[begin Dataset section]

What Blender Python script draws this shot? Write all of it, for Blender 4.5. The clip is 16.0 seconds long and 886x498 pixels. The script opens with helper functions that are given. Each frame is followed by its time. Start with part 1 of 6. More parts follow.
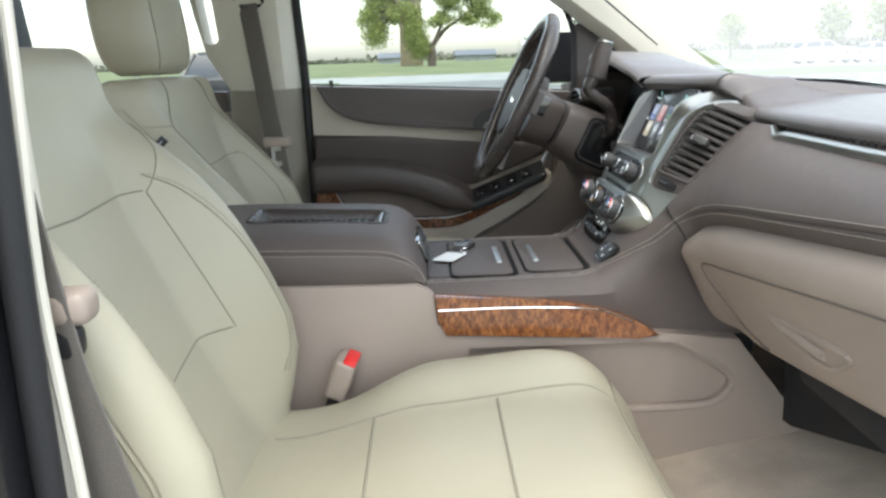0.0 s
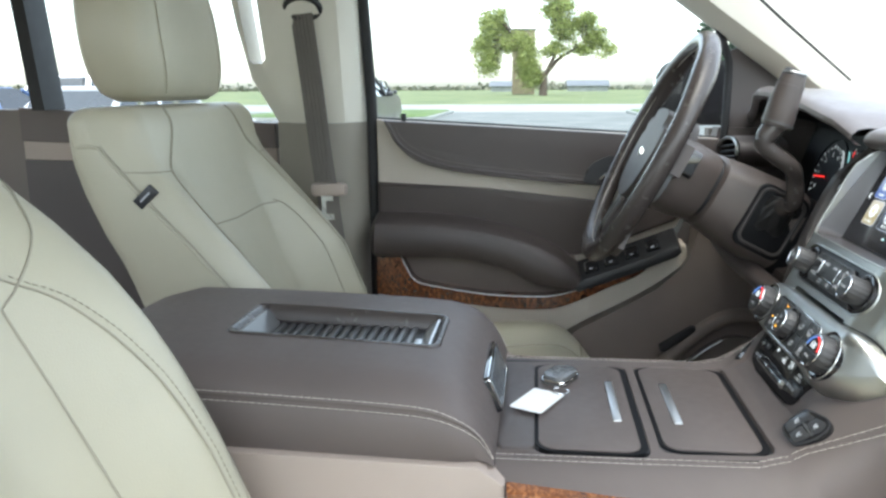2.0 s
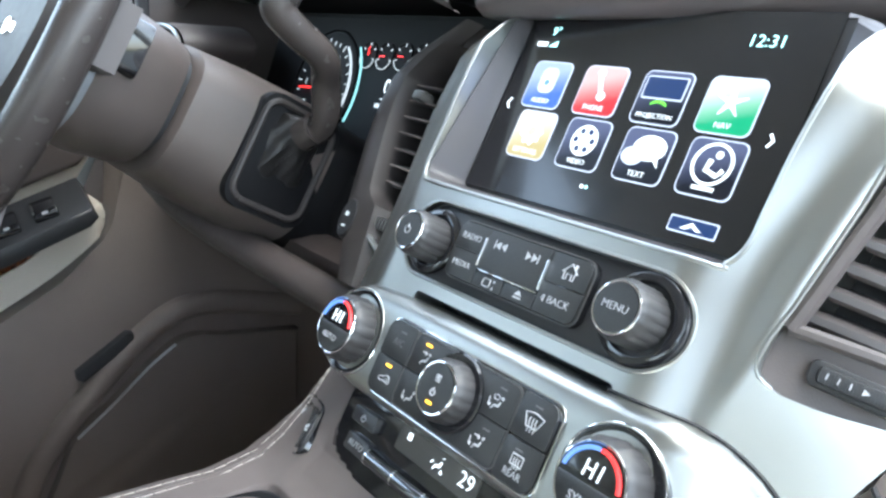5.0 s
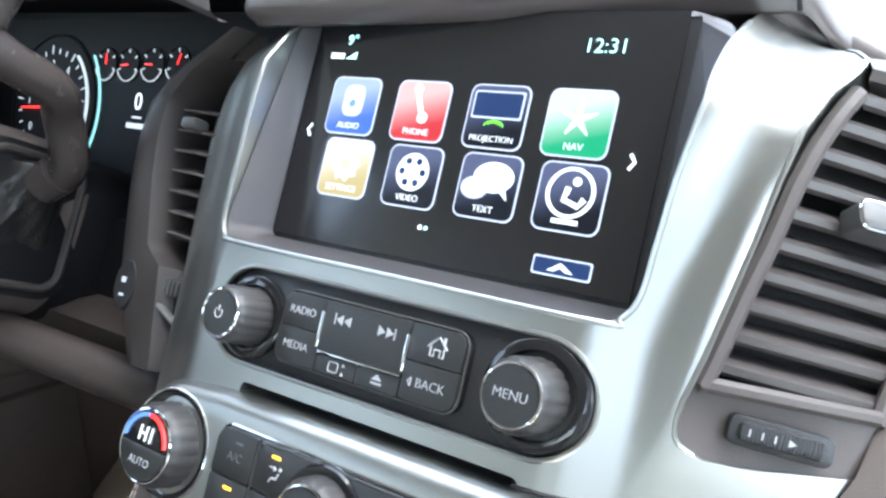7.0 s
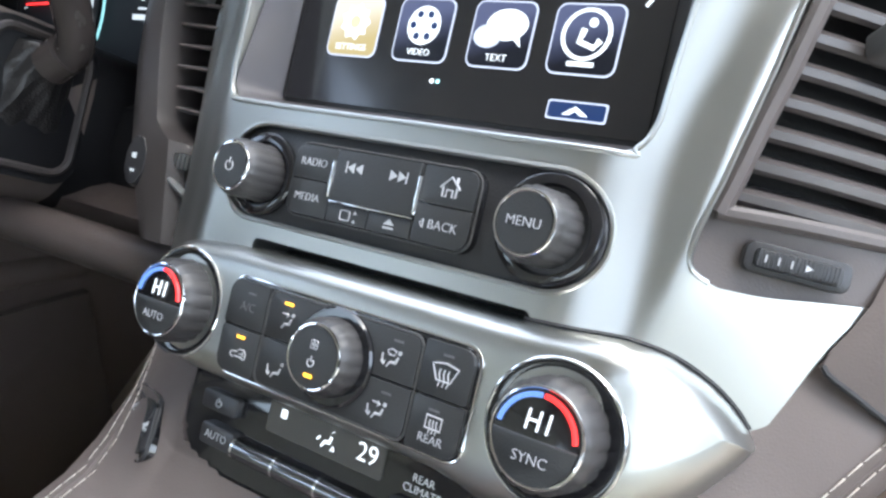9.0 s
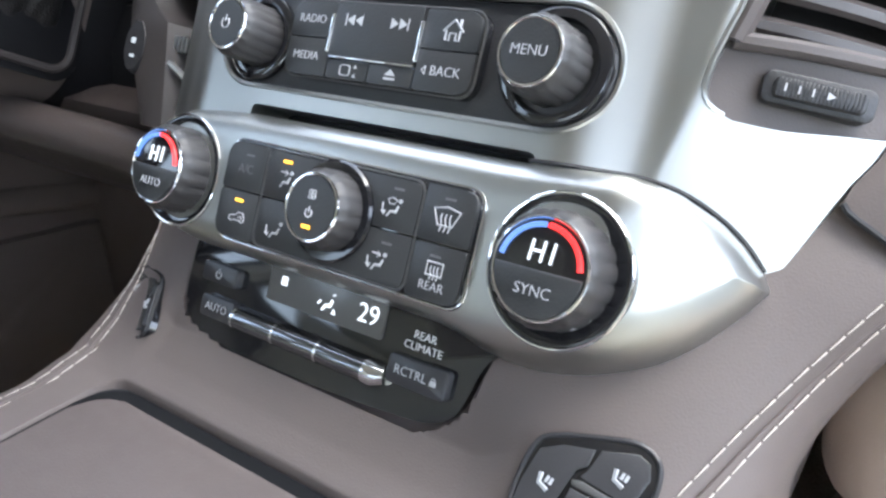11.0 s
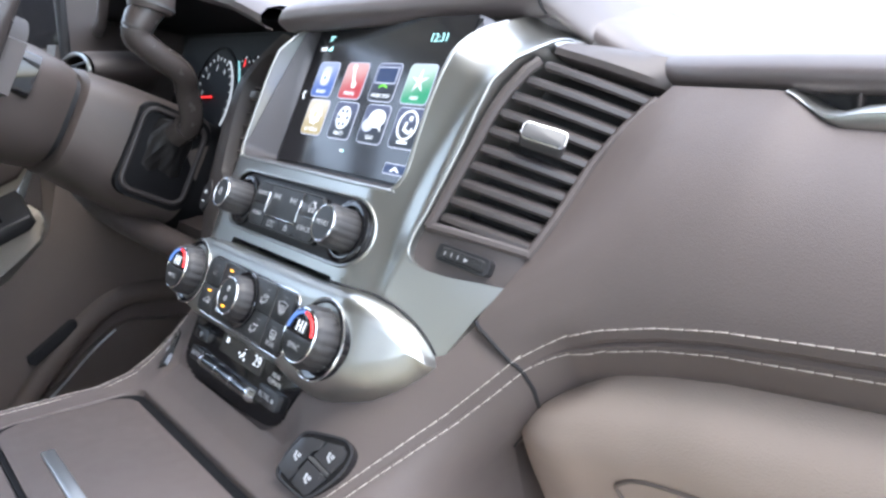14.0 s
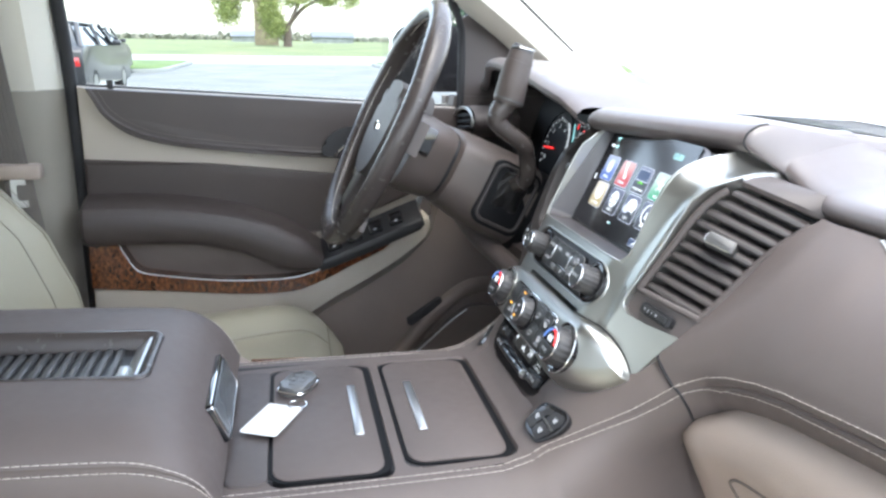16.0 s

[end Dataset section]

▶ Problem to solve
Write the listing out a second time exactly, dropping all images.

▶ Written answer
What Blender Python script draws this shot? Write all of it, for Blender 4.5. The clip is 16.0 seconds long and 886x498 pixels. The script opens with helper functions that are given. Each frame is followed by its time. Start with part 1 of 6. More parts follow.
0.0 s
2.0 s
5.0 s
7.0 s
9.0 s
11.0 s
14.0 s
16.0 s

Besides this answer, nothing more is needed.